Health economic modelling of public health interventions
Public health interventions may include actions or activities that aim to make a person or population change behaviours to improve their health. They are often multi-component and operate within complex systems, which means that there is not a clear boundary around the system and the sum of individual intervention effects is not equal to the outcomes at the population level due to the interactions between heterogeneous individuals and influence of their environment. Thus, effects of public health interventions may be non-linear, and sometimes unexpected, at the macro level, with the wider context impacting intervention effectiveness (Skivington et al., 2021).
Health economic models are used to predict the difference in costs and effectiveness between current practice and alternative interventions, usually over an individual’s lifetime, to capture all impacts of the interventions to inform policy decisions about how best to spend limited resources (Briggs et al., 2006; NICE, 2023). The benefit of these models is that they can synthesise evidence from a range of sources and simulate possible future costs and outcomes of alternative interventions. Existing health economic models do not typically incorporate the determinants of individual and population behaviours that influence long term effectiveness, yet it is essential to understand how public health interventions work in order to attempt to predict long-term outcomes of interventions.
Health economic models include simple arithmetic calculations, cohort state transition models, and individual level simulations (Brennan et al., 2006). More flexible individual-level health economic models can be useful when decision makers want to understand the different impacts of interventions upon individuals or different groups of the population to reduce health inequalities (Boyd et al., 2022) or when outcomes depend on time or event-dependent interactions (Emmert-Fees et al., 2021). Typically, within these models, a population is synthesised to match the characteristics of the real population of interest, so that every individual has their own attributes (e.g. age, socioeconomic status, Body Mass Index (BMI)), which can be updated over time (Wu et al., 2022).

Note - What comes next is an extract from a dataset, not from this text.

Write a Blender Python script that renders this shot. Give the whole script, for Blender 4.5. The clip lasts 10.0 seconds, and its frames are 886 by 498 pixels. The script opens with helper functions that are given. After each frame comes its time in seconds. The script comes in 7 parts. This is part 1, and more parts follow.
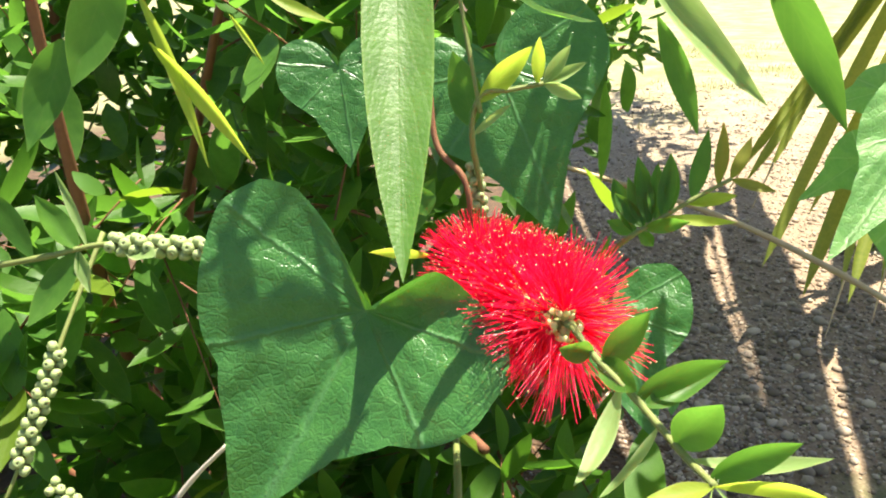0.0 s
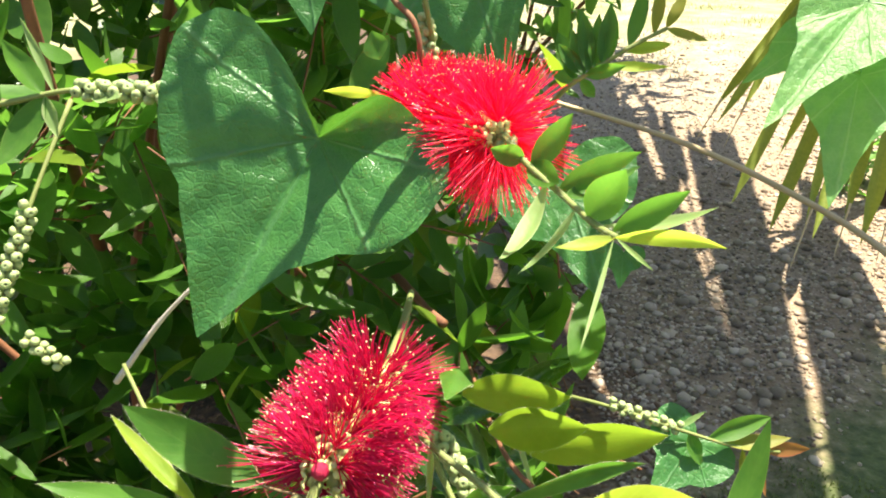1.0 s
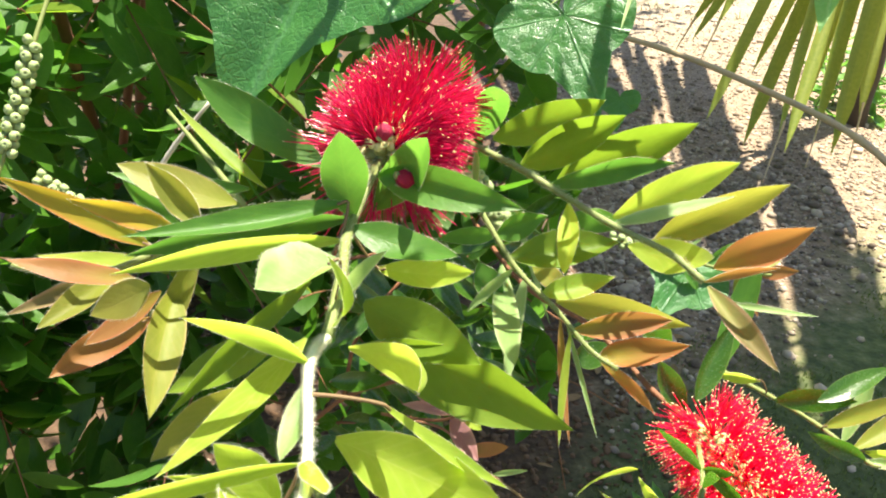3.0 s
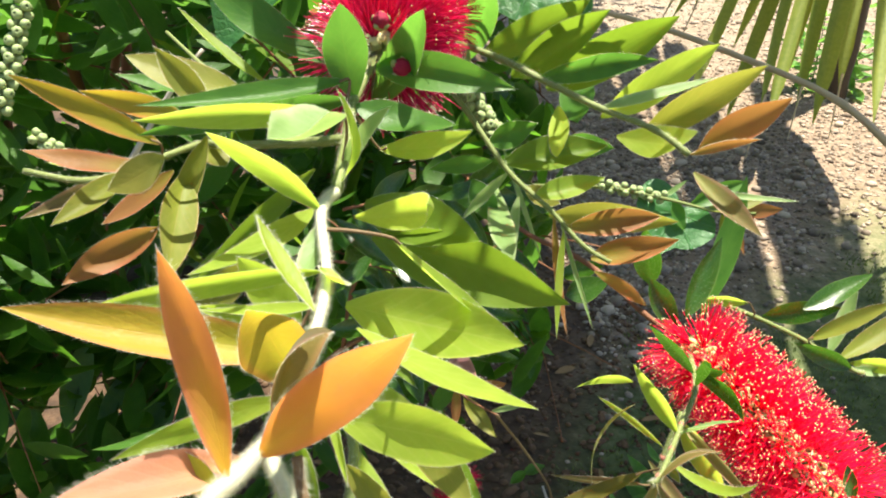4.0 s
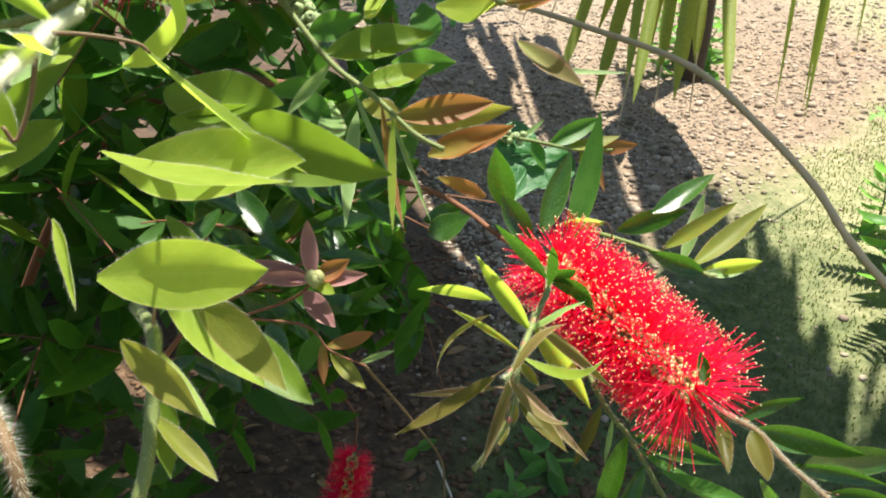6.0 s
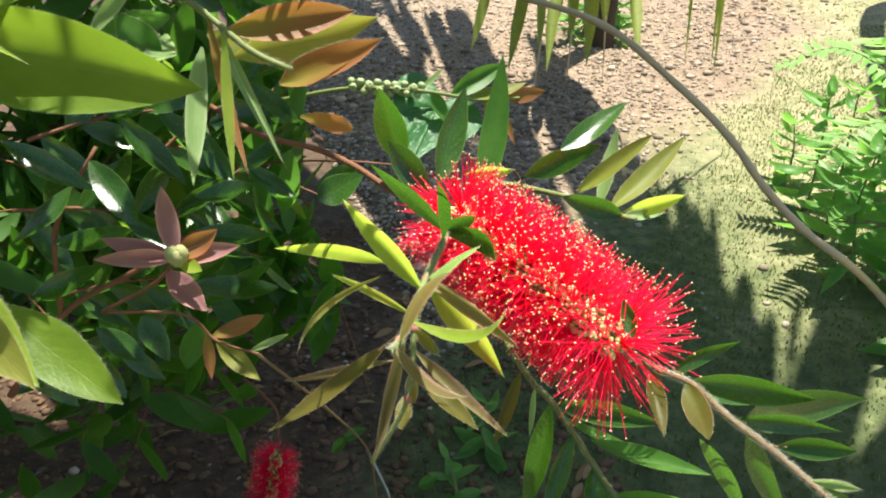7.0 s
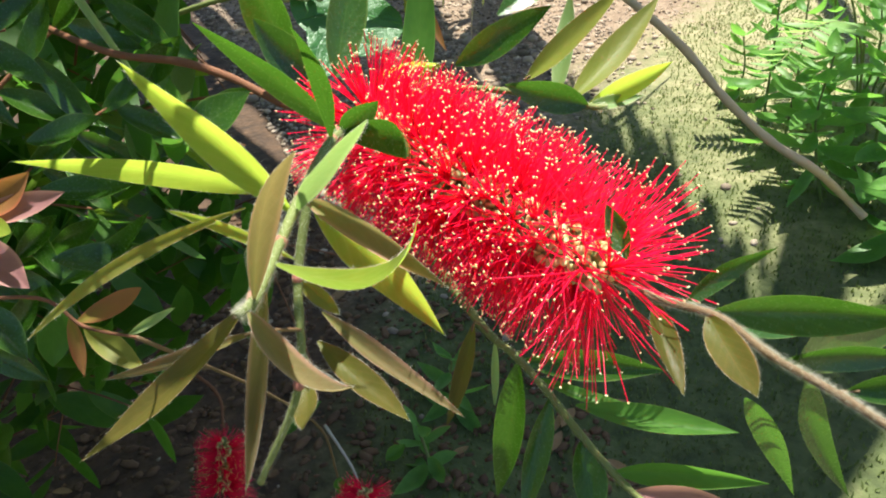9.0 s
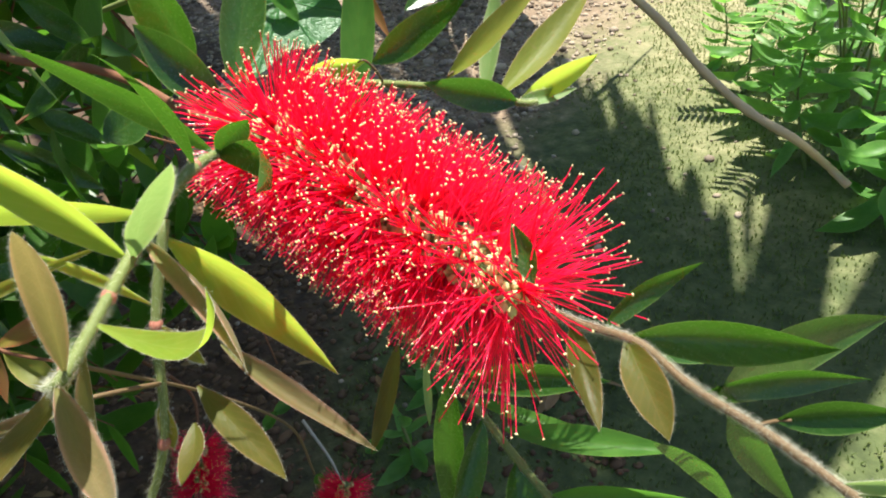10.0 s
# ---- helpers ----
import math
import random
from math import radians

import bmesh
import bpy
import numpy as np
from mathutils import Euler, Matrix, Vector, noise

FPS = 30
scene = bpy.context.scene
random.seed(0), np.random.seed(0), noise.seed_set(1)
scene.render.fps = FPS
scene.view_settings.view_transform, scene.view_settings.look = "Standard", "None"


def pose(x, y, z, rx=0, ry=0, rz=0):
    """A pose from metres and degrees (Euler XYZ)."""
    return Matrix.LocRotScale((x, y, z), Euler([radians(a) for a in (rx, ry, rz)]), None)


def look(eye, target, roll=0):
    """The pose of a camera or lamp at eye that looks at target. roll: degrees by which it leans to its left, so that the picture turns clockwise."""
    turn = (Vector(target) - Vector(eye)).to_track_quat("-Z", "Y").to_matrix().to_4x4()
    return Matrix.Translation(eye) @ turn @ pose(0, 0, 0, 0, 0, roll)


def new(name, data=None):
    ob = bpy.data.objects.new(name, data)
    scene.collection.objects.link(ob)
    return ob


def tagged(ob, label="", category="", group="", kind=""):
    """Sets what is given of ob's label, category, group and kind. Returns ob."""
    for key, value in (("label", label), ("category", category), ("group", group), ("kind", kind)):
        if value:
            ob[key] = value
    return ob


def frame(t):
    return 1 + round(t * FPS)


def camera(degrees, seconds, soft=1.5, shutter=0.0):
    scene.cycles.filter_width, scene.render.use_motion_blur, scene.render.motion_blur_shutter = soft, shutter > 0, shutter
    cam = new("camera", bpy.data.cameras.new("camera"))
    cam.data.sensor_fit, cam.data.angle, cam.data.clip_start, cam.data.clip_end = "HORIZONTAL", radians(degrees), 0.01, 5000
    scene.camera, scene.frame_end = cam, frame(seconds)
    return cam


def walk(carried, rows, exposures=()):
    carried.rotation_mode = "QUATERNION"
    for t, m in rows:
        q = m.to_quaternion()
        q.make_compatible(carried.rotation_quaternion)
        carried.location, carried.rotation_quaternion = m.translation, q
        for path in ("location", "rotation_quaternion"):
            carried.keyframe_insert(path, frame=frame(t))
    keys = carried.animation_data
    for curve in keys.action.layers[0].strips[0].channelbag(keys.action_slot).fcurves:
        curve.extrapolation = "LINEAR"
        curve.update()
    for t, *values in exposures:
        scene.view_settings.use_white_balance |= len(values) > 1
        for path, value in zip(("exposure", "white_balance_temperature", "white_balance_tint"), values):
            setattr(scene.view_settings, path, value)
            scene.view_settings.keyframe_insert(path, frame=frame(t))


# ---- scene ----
cam = camera(62.90, 10.0, 2.0)
EXPOSURE = [(0.0, 1.90, 6900, 6), (1.0, 2.02, 6900, 6), (2.2, 2.14, 6850, 6), (3.5, 1.80, 6650, 6), (4.5, 1.52, 6450, 6), (6.5, 1.42, 6250, 5), (8.5, 1.37, 6200, 5), (10.0, 1.26, 6150, 5)]
PATH = [
    (0.0, (0.0000, 0.0000, 0.9938), (-0.0226, 0.3728, 0.8504), -1.60),
    (0.5, (0.0090, -0.0271, 0.9708), (-0.0070, 0.3432, 0.8203), -1.74),
    (1.0, (0.0164, -0.0419, 0.9500), (0.0042, 0.3216, 0.7834), -0.47),
    (1.5, (0.0220, -0.0566, 0.9332), (0.0169, 0.3023, 0.7567), 0.44),
    (2.0, (0.0199, -0.0687, 0.9179), (0.0180, 0.2850, 0.7311), 1.22),
    (2.2, (0.0188, -0.0744, 0.9063), (0.0171, 0.2782, 0.7174), 0.93),
    (3.3, (-0.0127, -0.0963, 0.8809), (-0.0091, 0.2549, 0.6895), -1.45),
    (3.5, (-0.0091, -0.1020, 0.8777), (-0.0055, 0.2481, 0.6843), -1.58),
    (4.0, (-0.0125, -0.1149, 0.8583), (-0.0034, 0.2359, 0.6662), -2.55),
    (4.5, (-0.0056, -0.1259, 0.8488), (0.0090, 0.2266, 0.6604), -2.32),
    (5.0, (-0.0017, -0.1343, 0.8403), (0.0216, 0.2203, 0.6566), -3.80),
    (5.2, (-0.0014, -0.1360, 0.8356), (0.0348, 0.2163, 0.6497), -2.89),
    (6.3, (0.0185, -0.1094, 0.8026), (0.0931, 0.2329, 0.6096), -2.81),
    (6.5, (0.0266, -0.1033, 0.7957), (0.1087, 0.2362, 0.6007), -3.02),
    (7.0, (0.0337, -0.0877, 0.7776), (0.1355, 0.2431, 0.5772), -3.61),
    (7.5, (0.0381, -0.0733, 0.7578), (0.1493, 0.2504, 0.5509), -4.16),
    (8.0, (0.0487, -0.0594, 0.7454), (0.1614, 0.2599, 0.5326), -5.16),
    (8.5, (0.0536, -0.0379, 0.7311), (0.1689, 0.2777, 0.5141), -6.27),
    (9.0, (0.0657, -0.0286, 0.7225), (0.1822, 0.2827, 0.5000), -7.69),
    (9.5, (0.0810, -0.0236, 0.7215), (0.1990, 0.2833, 0.4938), -8.76),
    (10.0, (0.0958, -0.0202, 0.7194), (0.2102, 0.2840, 0.4862), -9.79),
]
walk(cam, [(t, look(eye, target, roll)) for t, eye, target, roll in PATH], EXPOSURE)

# ---------- world, sun ----------
SUN_AZ, SUN_EL = radians(55), radians(74)   # azimuth from +y towards +x
world = bpy.data.worlds.new("sky")
scene.world = world
world.use_nodes = True
wn = world.node_tree
sky = wn.nodes.new("ShaderNodeTexSky")
sky.sky_type, sky.sun_disc = "NISHITA", False
sky.sun_elevation, sky.sun_rotation = SUN_EL, SUN_AZ
wn.links.new(sky.outputs[0], wn.nodes["Background"].inputs[0])
wn.nodes["Background"].inputs[1].default_value = 0.064
sun_dir = Vector((math.sin(SUN_AZ) * math.cos(SUN_EL), math.cos(SUN_AZ) * math.cos(SUN_EL), math.sin(SUN_EL)))
sun = new("sun", bpy.data.lights.new("sun", "SUN"))
sun.data.energy, sun.data.angle, sun.data.color = 5.0, radians(0.5), (1.0, 0.94, 0.82)
sun.matrix_world = look(sun_dir * 20, (0, 0, 0))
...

These models can then be used to estimate the incidence and progression of diseases and health conditions using epidemiological risk equations, to estimate mortality, to assign different resource use, costs and utilities, to test the impact of alternative interventions, and to report outcomes by relevant subgroups.
Studies assessing the effectiveness of public health interventions, like smoking cessation or exercise classes, often report at 6 or 12 months. To inform policy decisions, it is useful to predict the relative costs and benefits of these interventions over the longer term. Health economic models can be used to do this, but they usually make simple assumptions about the impact of interventions on longer term behaviour based on limited evidence or theory, and these assumptions can substantially affect results. To date, there has been little research about how the influences on behaviour can be incorporated in health economic models.
Aim of this toolbox
This toolbox aims to draw on psychology, sociology, behavioural economics, complexity science and health economics to help modellers, behavioural scientists and policy makers to identify and incorporate appropriate methods and behavioural theory within health economic models of public health interventions, to better inform resource allocation decisions.
For each method, a description, an expert consensus on the circumstances when they could be used, how the method can bring behavioural influences into the model, the minimum resource requirements and key references are provided.
However, there are weaknesses in current behavioural theories, methods and the data available to inform such models. Thus, an agenda for further research for both health economic modellers and behavioural scientists is also set out.